In terms of the accrual, the net value of each spouse’s estate is declared at the beginning of the marriage. The commencement value is then recorded in the ante-nuptial contract. Everything that you owned prior to marriage remains yours, but everything that you build together during the subsistence of the marriage should be shared equally. It is important to bear in mind that each spouse retains a separate estate during the course of their marriage, and the right to share in the accrual can only be exercised when the marriage is dissolved.
In terms of the accrual, spouses are generally not liable for each other’s debts. All that they share is their net assets. Thus, if one spouse becomes insolvent, the other spouse is protected against creditors. This form of marital property regime is by far the most equitable, especially where one spouse chooses to stay at home or put their career on hold while raising children or caring for extended family.
Depending on the complexity of the estates, calculating the accrual can be complicated. However, it remains the most equitable method of sharing the assets accumulated during the marriage.
The net value of each spouse’s commencement value at the date of marriage is deducted from the net value of each estate at the end of the marriage. If the husband’s estate has grown more than the wife’s estate, the wife has the right to claim up to 50% of the value by which the husband’s estate exceeds the growth in her estate.

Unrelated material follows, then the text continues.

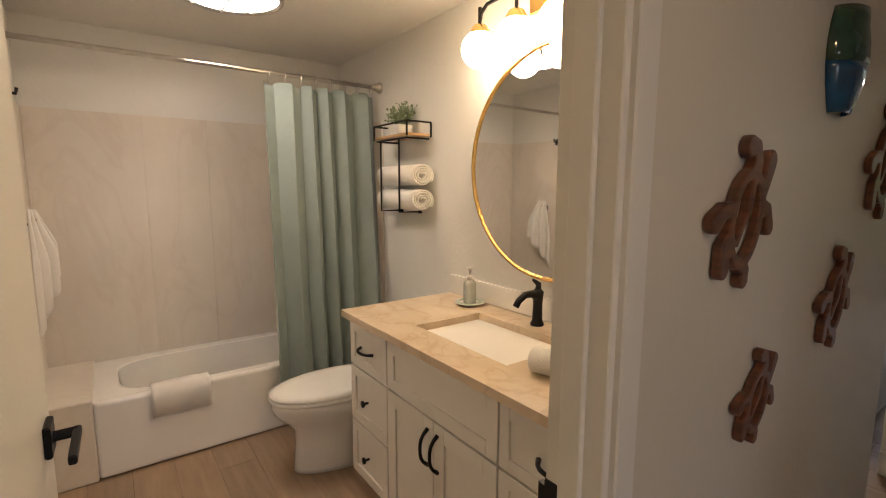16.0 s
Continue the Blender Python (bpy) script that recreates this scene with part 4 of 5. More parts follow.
SX0, SX1, SY0, SY1 = 1.89, 2.42, -6.19, -5.855
ct = thing("vanity_counter", (2.1, -6.05, VT - 0.03), "cream marble vanity counter with undermount sink", "counter")
bm = bmesh.new()
for q in ((VX0 - 0.015, SX0, VB, -5.705), (SX1, VX1 + 0.03, VB, -5.705), (SX0, SX1, VB, SY0), (SX0, SX1, SY1, -5.705)):
    box(bm, q[0], q[1], q[2], q[3], VT - 0.03, VT)
bmesh.ops.remove_doubles(bm, verts=bm.verts, dist=0.0005)
part("slab", bm, MARBLE, ct)
part("backsplash", bx(VX0 - 0.015, VX1 + 0.02, -6.349, -6.33, VT + 0.001, VT + 0.10, 0.002, 1), PORCELAIN, ct)


def basin(u, w):
    a = 2 * math.pi * u
    k = 1 / max(abs(math.cos(a)), abs(math.sin(a)))
    s = 1 - 0.42 * w ** 1.6
    px, py = math.cos(a) * k, math.sin(a) * k
    return Vector(((SX0 + SX1) / 2 + px * (SX1 - SX0 + 0.01) / 2 * s, (SY0 + SY1) / 2 + py * (SY1 - SY0 + 0.01) / 2 * s, VT - 0.012 - 0.14 * min(1, w * 1.15) ** 0.8))


bm = grid(48, 10, basin, None, True)
bm.faces.new([x for x in bm.verts if abs(x.co.z - min(y.co.z for y in bm.verts)) < 1e-5][:48])
part("sink", bm, PORCELAIN, ct, "white rectangular porcelain sink")
part("drain", lathe([(0.022, 0.0), (0.024, 0.003), (0.0, 0.004)], (2.155, -6.02, VT - 0.1515), 16), STEEL, ct)

FX2, FY2 = 2.14, -6.265
t = thing("faucet", (FX2, FY2, VT), "matt black single-lever faucet on the counter", "faucet")
part("body", lathe([(0.028, 0), (0.028, 0.008), (0.021, 0.02), (0.019, 0.09), (0.023, 0.125), (0.024, 0.14), (0.015, 0.15), (0.0, 0.152)], (FX2, FY2, VT), 20), BLACKM, t, "", True)
part("spout", tube([(FX2, FY2, VT + 0.11), (FX2, FY2 + 0.03, VT + 0.135), (FX2, FY2 + 0.075, VT + 0.135), (FX2, FY2 + 0.11, VT + 0.115), (FX2, FY2 + 0.125, VT + 0.095)], [0.018, 0.016, 0.014, 0.013, 0.014], 12), BLACKM, t, "", True)
part("lever", tube([(FX2, FY2, VT + 0.145), (FX2 + 0.002, FY2 - 0.004, VT + 0.17), (FX2 + 0.012, FY2 + 0.02, VT + 0.19)], [0.014, 0.012, 0.006], 10), BLACKM, t, "", True)
DX, DY = 2.56, -6.25
t = thing("soap_dish", (DX, DY, VT), "small white saucer with a pale green rim", "dish")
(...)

Unsurprisingly, the Holmes & Rahe Stress Scale ranks divorce as the second most stressful life event (after the death of a spouse). Given that the overwhelming majority of divorces end as a result of an irretrievable relationship breakdown, mutual agreement between couples on the separation of assets can hardly be expected at the time of divorce. Although no one wishes to plan for the end of a marriage at the beginning, it is a discussion worth having with your future spouse.